2010 CHONE projection
Reliever A: 51 relief appearances, 62 IP, 56 hits, 9 HR, 28 BB, 64 K, 4.21 ERA
Reliever B: 53 relief appearances, 58 IP, 59 hits, 7 HR, 23 BB, 47 K, 4.50 ERA

Both relievers are right-handers. Reliever A is listed at 6'3", 165 pounds, and 28 years old. Reliever B is listed at 6'2", 206 pounds, and 36 years old. Also, since league differences matter, it's worth noting that Reliever A has spent the past two seasons in the AL, while Reliever B has been in the NL.

Even with the limited numbers I've presented here, it is pretty clear that Reliever A is younger, and has the better arm. However, he doesn't have great control, and that likely is part of the reason he has given up more then his fair share of long balls.

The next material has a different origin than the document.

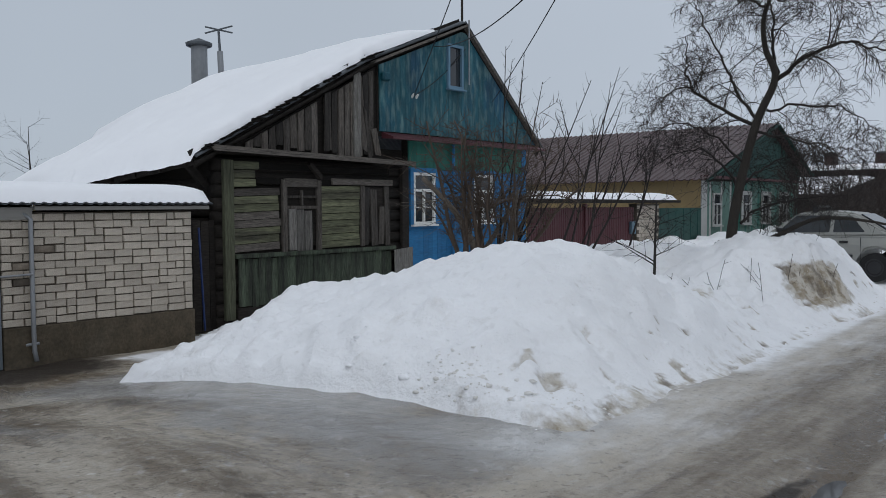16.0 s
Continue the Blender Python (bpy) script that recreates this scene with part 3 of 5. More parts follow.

Reliever A is Edwar Ramirez, who got designated for assignment today to make room on the Yankees roster for Reliever B, Chan Ho Park. We last saw Park in the back end of the Phillies bullpen, pitching against the Yankees in the World Series. He was a contributing piece to a very good ballclub, so some were surprised there was minimal interest in his services.

I think this comparison shows why. Park has been significantly more effective than Ramirez the past couple years, but it is likely that a good deal of the difference is luck. At least the CHONE projection thinks so, since it regressed both pitchers' home run rates (Ramirez's down and Park's up) and all of a sudden they didn't look so different. Throw in the limited innings that relievers work, and it's even more debatable who will perform better this year. That's somewhere between interesting and remarkable, considering one of these guys has bounced between AAA and the majors and is yet to establish himself, while the other is a grizzled veteran that has morphed into a setup guy on winning ballclubs.

None of this is meant to criticize the move made by the Yankees (though of course I hope it fails spectacularly, as a life-long Yankee hater). It is simply meant to point out why bullpens can, and always should, be built cheaply.